[SOURCE EXCERPT]
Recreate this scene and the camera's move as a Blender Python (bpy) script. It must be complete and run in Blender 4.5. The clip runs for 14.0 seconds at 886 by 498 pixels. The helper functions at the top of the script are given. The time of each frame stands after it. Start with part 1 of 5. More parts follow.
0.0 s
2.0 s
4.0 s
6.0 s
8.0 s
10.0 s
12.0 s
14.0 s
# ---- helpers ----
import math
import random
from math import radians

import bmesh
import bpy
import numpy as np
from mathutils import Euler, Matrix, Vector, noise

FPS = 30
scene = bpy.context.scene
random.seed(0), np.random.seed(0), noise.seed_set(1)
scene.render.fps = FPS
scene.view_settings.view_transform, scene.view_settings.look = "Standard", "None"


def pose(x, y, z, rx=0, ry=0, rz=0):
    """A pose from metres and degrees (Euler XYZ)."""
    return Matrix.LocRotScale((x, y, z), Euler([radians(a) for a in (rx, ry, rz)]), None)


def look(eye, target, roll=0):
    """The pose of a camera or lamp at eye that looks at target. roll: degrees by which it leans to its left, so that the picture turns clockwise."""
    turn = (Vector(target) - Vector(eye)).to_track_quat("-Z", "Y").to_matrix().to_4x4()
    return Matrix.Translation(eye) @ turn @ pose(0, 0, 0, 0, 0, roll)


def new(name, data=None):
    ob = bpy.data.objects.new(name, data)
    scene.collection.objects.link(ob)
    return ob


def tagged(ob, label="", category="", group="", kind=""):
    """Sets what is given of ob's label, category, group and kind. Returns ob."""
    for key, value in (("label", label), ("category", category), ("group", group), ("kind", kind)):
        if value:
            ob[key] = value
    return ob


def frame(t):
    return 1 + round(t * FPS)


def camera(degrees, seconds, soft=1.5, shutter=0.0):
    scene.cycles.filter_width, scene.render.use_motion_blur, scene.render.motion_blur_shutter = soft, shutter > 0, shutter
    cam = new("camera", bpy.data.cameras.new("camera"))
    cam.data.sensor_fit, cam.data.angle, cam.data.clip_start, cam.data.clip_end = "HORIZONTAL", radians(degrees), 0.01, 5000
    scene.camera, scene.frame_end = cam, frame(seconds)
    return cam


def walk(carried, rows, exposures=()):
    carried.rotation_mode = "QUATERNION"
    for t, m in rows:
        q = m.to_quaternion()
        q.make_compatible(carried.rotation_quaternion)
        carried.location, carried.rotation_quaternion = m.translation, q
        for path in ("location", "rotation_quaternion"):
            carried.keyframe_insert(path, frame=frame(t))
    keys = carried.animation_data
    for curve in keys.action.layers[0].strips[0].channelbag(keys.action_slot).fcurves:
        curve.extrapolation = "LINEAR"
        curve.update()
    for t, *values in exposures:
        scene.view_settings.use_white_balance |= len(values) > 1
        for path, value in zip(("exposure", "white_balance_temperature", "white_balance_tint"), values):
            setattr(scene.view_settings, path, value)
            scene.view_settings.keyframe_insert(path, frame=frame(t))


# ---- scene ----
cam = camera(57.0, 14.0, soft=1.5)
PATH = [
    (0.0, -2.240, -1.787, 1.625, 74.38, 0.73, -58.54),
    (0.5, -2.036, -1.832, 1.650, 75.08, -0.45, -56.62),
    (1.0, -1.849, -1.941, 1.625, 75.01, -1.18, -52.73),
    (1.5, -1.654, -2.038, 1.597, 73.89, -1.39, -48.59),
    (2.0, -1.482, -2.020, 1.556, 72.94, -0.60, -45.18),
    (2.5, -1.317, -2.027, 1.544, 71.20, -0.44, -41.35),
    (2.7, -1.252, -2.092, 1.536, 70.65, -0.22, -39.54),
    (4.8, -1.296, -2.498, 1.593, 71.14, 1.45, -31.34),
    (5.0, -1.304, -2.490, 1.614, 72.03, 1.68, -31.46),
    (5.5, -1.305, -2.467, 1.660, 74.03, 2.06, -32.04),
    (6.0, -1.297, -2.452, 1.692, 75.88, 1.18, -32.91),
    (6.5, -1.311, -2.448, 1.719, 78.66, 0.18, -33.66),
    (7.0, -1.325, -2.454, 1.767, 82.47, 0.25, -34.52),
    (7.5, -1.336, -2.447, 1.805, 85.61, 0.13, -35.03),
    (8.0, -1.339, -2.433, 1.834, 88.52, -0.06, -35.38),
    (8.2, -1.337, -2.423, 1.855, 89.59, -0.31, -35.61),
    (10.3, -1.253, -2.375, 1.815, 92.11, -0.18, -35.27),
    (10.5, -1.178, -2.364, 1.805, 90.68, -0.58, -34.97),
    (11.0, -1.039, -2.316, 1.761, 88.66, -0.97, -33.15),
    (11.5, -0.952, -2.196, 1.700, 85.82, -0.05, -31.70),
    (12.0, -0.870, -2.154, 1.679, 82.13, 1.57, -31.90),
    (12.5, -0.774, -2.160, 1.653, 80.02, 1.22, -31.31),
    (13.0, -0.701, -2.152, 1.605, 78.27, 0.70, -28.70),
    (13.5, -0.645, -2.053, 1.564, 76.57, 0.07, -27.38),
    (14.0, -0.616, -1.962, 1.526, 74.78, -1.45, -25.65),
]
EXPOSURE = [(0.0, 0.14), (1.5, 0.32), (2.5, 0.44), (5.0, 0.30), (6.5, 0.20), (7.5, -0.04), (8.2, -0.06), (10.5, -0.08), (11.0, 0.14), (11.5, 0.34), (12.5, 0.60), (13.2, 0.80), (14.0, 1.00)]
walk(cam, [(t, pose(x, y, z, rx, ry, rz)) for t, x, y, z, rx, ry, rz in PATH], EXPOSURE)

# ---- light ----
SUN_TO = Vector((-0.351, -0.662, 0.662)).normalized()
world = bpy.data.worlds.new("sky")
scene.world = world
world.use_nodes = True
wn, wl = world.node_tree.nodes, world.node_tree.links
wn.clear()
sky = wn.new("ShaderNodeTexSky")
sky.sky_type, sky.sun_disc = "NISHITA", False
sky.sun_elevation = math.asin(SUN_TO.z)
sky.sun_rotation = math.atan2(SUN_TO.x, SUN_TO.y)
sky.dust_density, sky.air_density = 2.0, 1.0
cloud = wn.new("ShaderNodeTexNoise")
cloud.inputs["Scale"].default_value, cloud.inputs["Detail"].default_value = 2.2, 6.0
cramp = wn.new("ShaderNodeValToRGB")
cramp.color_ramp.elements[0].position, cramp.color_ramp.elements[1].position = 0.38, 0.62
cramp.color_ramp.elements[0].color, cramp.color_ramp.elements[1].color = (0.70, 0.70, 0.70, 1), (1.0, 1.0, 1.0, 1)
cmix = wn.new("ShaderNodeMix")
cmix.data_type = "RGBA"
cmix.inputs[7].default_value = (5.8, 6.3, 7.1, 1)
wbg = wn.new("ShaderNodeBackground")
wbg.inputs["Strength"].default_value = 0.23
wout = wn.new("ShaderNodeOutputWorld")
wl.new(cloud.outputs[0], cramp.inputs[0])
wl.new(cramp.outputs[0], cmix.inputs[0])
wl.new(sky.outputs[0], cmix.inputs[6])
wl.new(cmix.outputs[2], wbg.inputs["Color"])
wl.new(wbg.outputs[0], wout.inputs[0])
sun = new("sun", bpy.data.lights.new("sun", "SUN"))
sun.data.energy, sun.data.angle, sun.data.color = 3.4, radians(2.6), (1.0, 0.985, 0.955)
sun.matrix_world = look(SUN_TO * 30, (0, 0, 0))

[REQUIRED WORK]
Return only the lines spanning from the first line of the material through the line with "# ---- helpers", copied exactly, both ends kept.

[ANSWER TO THE PROBLEM]
Recreate this scene and the camera's move as a Blender Python (bpy) script. It must be complete and run in Blender 4.5. The clip runs for 14.0 seconds at 886 by 498 pixels. The helper functions at the top of the script are given. The time of each frame stands after it. Start with part 1 of 5. More parts follow.
0.0 s
2.0 s
4.0 s
6.0 s
8.0 s
10.0 s
12.0 s
14.0 s
# ---- helpers ----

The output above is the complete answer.